On the electronics side, I will hunt for ways to reduce sleep power consumption, while continuing to use cheap components in my basic “off the shelf” design criterion. I have to find or develop better sensor calibration methods, and there are still many code issues to sort out. With some basic improvements in buffering and data handling during processor up-time, I think I could still see significant improvements in the power budget. Using other data formats is one obvious approach, because it’s all basically integer data. But I will probably stick with ASCI for a while yet, as PString makes the code very easy to modify when I change sensor configurations. This is important because the “sensor caps” are interchangeable modular units, independent of the logging platform and the rest of the housing.
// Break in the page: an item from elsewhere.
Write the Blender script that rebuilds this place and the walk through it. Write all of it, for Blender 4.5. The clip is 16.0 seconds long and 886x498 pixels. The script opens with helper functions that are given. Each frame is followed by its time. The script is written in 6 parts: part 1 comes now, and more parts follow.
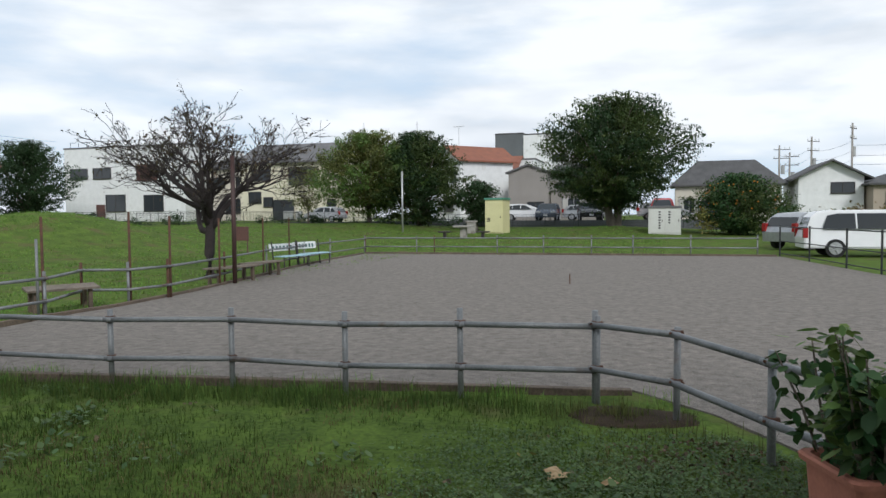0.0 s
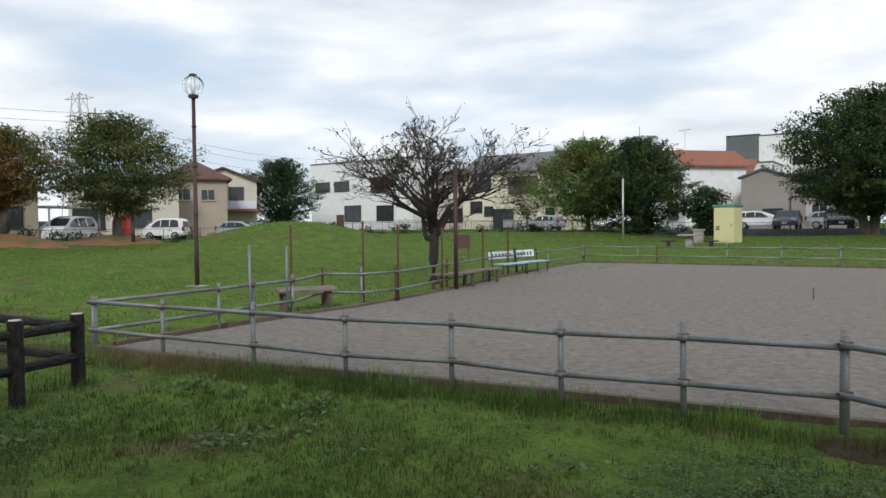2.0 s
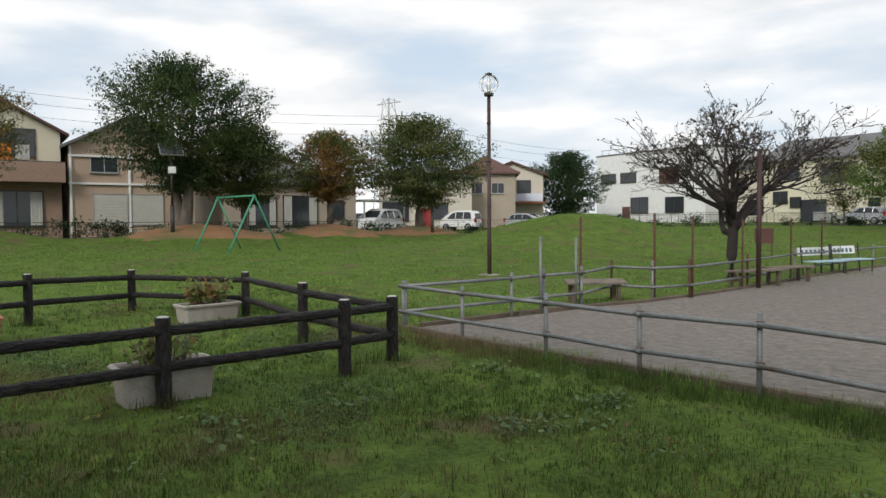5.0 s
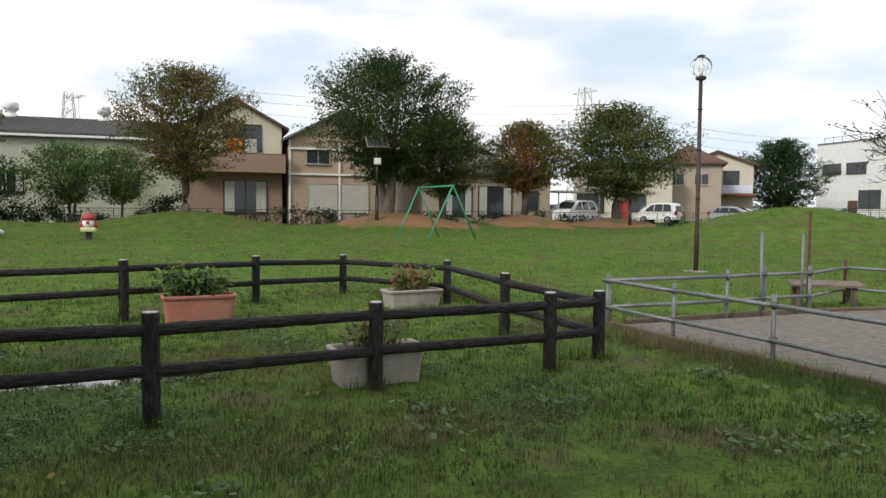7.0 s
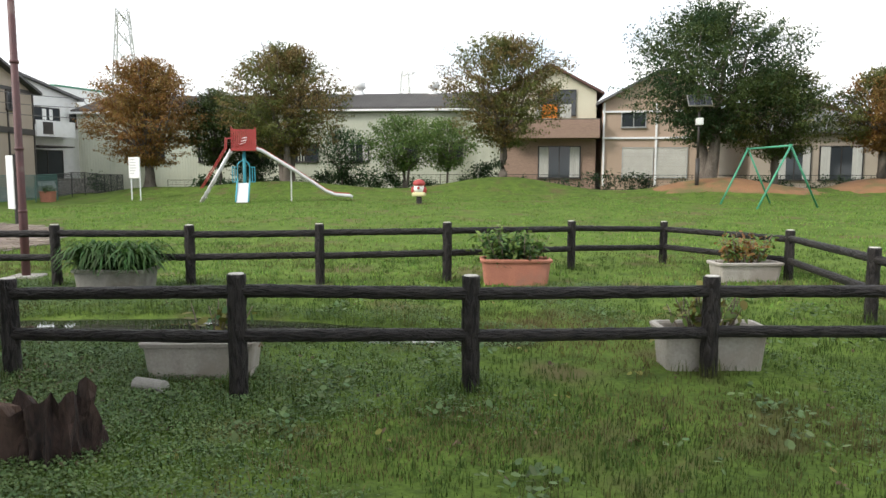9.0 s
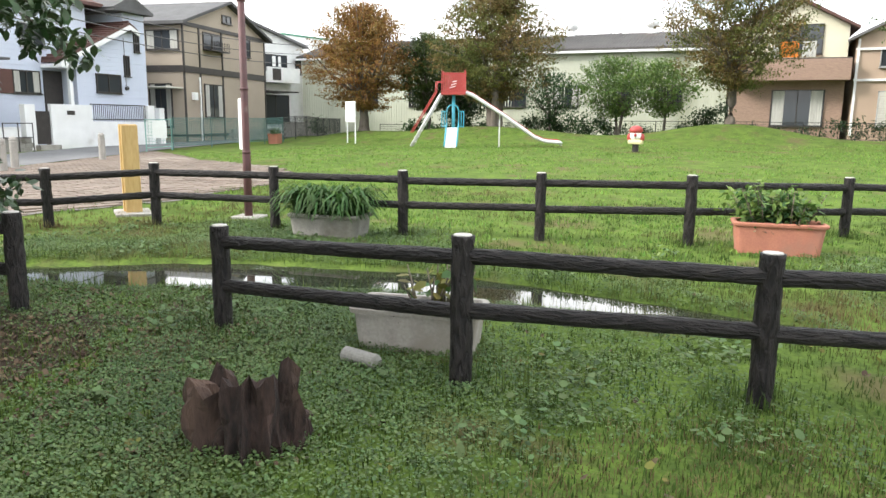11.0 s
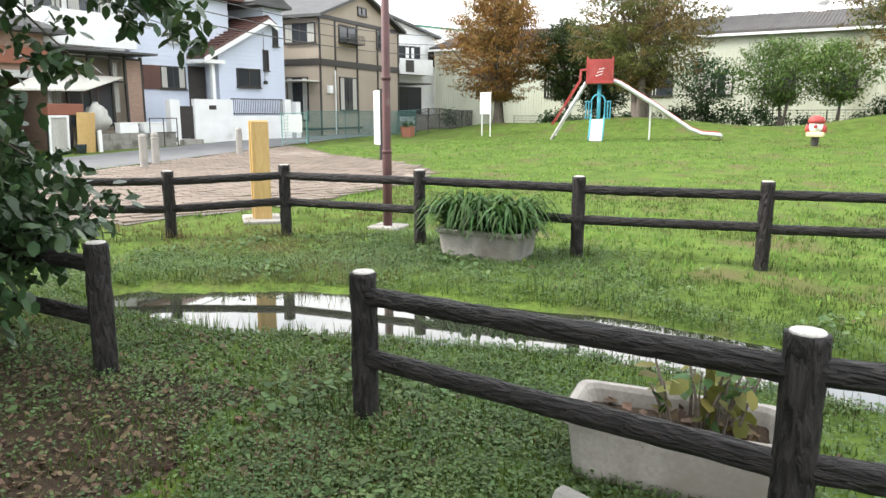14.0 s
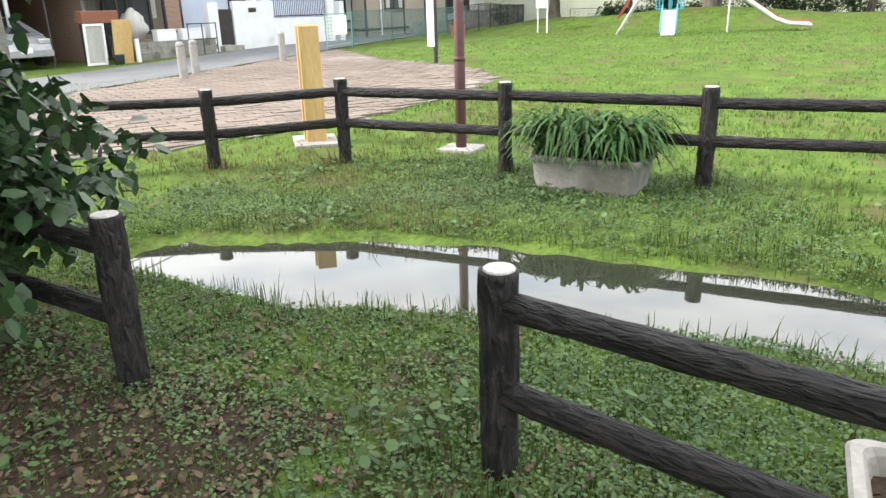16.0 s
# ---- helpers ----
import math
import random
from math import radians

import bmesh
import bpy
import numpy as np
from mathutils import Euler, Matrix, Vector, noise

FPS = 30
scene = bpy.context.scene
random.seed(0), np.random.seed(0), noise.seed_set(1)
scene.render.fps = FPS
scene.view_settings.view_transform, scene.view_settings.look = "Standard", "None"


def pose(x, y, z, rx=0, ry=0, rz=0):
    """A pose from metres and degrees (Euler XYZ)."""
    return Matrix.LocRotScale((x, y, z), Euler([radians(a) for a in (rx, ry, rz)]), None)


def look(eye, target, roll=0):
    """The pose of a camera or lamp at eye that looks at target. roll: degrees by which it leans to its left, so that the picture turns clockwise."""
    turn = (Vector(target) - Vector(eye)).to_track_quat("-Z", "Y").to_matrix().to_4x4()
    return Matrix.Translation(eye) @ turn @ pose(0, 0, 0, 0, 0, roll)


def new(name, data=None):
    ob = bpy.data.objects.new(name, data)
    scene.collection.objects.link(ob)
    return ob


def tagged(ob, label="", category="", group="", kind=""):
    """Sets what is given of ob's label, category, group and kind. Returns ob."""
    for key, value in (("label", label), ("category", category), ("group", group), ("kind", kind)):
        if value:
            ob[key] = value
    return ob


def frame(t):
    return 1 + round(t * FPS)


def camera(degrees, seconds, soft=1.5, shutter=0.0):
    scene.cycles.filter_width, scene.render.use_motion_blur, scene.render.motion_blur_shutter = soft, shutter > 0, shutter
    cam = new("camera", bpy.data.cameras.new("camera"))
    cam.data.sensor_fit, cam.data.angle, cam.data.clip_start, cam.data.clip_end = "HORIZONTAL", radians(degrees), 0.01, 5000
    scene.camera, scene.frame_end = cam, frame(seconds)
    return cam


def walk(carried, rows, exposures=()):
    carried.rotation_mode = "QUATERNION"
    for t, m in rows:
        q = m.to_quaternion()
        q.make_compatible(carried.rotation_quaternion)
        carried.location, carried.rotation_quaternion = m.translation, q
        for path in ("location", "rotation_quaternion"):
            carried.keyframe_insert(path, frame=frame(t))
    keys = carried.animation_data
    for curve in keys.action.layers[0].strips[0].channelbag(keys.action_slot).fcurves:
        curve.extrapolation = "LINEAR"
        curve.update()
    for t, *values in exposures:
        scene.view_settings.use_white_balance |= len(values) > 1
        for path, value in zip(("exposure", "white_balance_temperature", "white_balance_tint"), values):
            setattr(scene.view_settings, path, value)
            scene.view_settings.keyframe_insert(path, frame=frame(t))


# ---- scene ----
cam = camera(63.7, 16.0)
PATH = [
    (0, (0.051, 0.376, 1.495), (-0.531, 2.287, 1.404), -0.5),
    (0.5, (0.061, 0.372, 1.491), (-0.67, 2.232, 1.407), -0.5),
    (1, (0.07, 0.377, 1.497), (-0.803, 2.175, 1.42), -0.6),
    (1.5, (0.067, 0.385, 1.489), (-0.937, 2.113, 1.422), -0.5),
    (2, (0.059, 0.394, 1.487), (-1.069, 2.044, 1.426), -0.6),
    (2.5, (0.05, 0.389, 1.482), (-1.19, 1.957, 1.423), -0.5),
    (3, (0.023, 0.377, 1.484), (-1.317, 1.861, 1.421), -0.3),
    (3.5, (0.003, 0.372, 1.48), (-1.427, 1.769, 1.416), -0.4),
    (4, (-0.007, 0.357, 1.486), (-1.529, 1.654, 1.42), -0.3),
    (6.5, (-0.203, 0.324, 1.486), (-2.053, 1.077, 1.391), 0.0),
    (7, (-0.303, 0.29, 1.477), (-2.204, 0.904, 1.375), 0.5),
    (7.5, (-0.381, 0.255, 1.47), (-2.325, 0.709, 1.361), 0.6),
    (8, (-0.429, 0.237, 1.458), (-2.41, 0.486, 1.334), 0.5),
    (8.5, (-0.569, 0.254, 1.45), (-2.562, 0.227, 1.292), -0.0),
    (9, (-0.828, 0.239, 1.435), (-2.804, 0.008, 1.234), 0.1),
    (9.5, (-1.055, 0.085, 1.427), (-3.008, -0.265, 1.172), 0.35),
    (10, (-1.299, -0.099, 1.388), (-3.199, -0.631, 1.066), 0.8),
    (12.5, (-2.507, -0.744, 1.398), (-4.27, -1.635, 1.087), -0.2),
    (13, (-2.723, -1.01, 1.421), (-4.461, -1.949, 1.107), -0.6),
    (13.5, (-2.939, -1.251, 1.399), (-4.641, -2.244, 1.055), -0.1),
    (14, (-3.131, -1.518, 1.413), (-4.785, -2.578, 1.037), 0.1),
    (14.5, (-3.312, -1.781, 1.431), (-4.927, -2.884, 1.014), -0.4),
    (15, (-3.55, -2.003, 1.426), (-5.133, -3.141, 0.977), -0.7),
    (15.5, (-3.745, -2.249, 1.425), (-5.278, -3.433, 0.93), -0.9),
    (16, (-3.952, -2.527, 1.432), (-5.475, -3.655, 0.794), -1.7),
]
EXPOSURES = [(0.0, -0.4, 6050, 9), (3.5, -0.4, 6350, 10), (7.0, -0.2, 6500, 10), (8.0, 0.0, 6500, 10), (9.0, 0.5, 6500, 10), (10.0, 0.95, 6500, 10), (12.5, 1.3, 6500, 10), (14.0, 1.3, 6500, 10), (16.0, 1.4, 6450, 10)]
walk(cam, [(t, look(eye, target, roll)) for t, eye, target, roll in PATH], EXPOSURES)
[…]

I am finally getting comfortable tackling new sensors at the datasheet level and I now have a general sense of how to get communication working between breakout boards and the Arduino. I accept the criticism that so far I have been making DIY versions of sensor & logger combinations that are already available on the market; in essence trading build time for money. With a year of work under my belt, I would say that this trade is not worth it for equipment that you only need one of, because getting that first prototype operational usually costs you more than you would have spent on the commercial sensor. It starts to be worth it when you reach about ten units, because by then you have all your parts sourced and you can build them pretty quickly. From that perspective, this project is just starting to reach a break-even point, with the added benefit that we can make custom builds for a particular research question. Of course, sorting out a new instrument is so immensely satisfying that I would be doing it no matter how many we actually needed. My hope is that by the end of 2015 I have the chops to develop genuinely new devices that no one has ever thought of.
But looking at the page stats again reminds me that I probably shouldn’t spend too much time writing posts like this one. I need to get back to the bench and figure out how to do more stuff with an Arduino…and then write about that.